Oudtshoorn is the capital of the Klein Karoo and is famous for Ostrich farms which produce meat, skin and feathers. In the late 1800s, Ostrich feathers were the height of fashion, sought out by royalty, maharajahs, emperors and fashionistas all over the world. Early Lithuanian Jewish settlers in Oudtshoorn started the Ostrich industry, and it flourished for the next century. The first world war ended the frenzy for Ostrich feathers, but it never really diminished completely. Even today, the Ostrich industry is big in Oudtshoorn, and there are ample opportunities to see, touch and feed the birds at various tourist attractions.

I started the day with a self guided walking tour of the town. Magda, my host, gave me a laminated card with a historic buildings tour of Oudtshoorn. I love looking at ar hitecture, so this walking tour was right up my street. Many of the older building are built of Sandstone, with attractively decorated trellises, gables, spires, pillars and carpenter's lace along gutter lines. These buildings, together with the main synagogue, the Dutch Reformed Church, St Jude's church complex and the ladies' jail all made for very interesting sight seeing. 

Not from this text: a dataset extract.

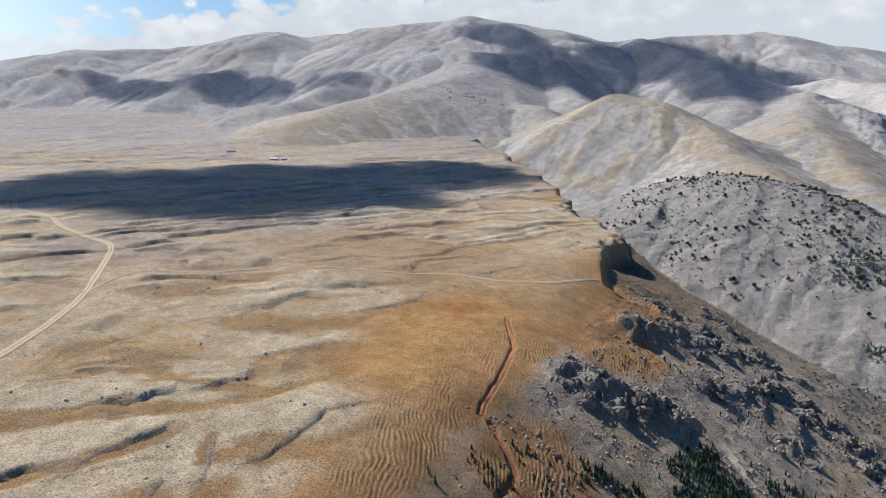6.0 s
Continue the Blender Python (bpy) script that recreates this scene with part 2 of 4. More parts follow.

The CP Nell museum, housed in a magnificent building which was once Oudtshoorn Boys' school, was my next stop. CP Nell was a British businessman who started running a business in Oudtshoorn with a bicycle selling and repair shop!  He later bequeathed his large collection of historic artefacts to the public interest and the museum was born. The building was declared a national monument in 1979, and the displays inside were magnificent, covering a lot of Oudtshoorn's history including many very interesting photographs from the 1800s. I particularly enjoyed a display about the forced displacement of the indigenous African tribes from these lands by British and Dutch settlers. I was upset after reading the accounts of specific families who were forced off their ancestral land and made to resettle and rebuild their lives in arid, non fertile areas specifically designated for Africans. Sadly, for economic reasons, the effects of this forced displacement are still evident today, with displaced people still living where they were displaced to. It would appear that forced displacement was not reversed as part of the dissolution of the Aparteid government. I find this fact disturbing, and it will continue to linger with me for the remainder of my time in South Africa.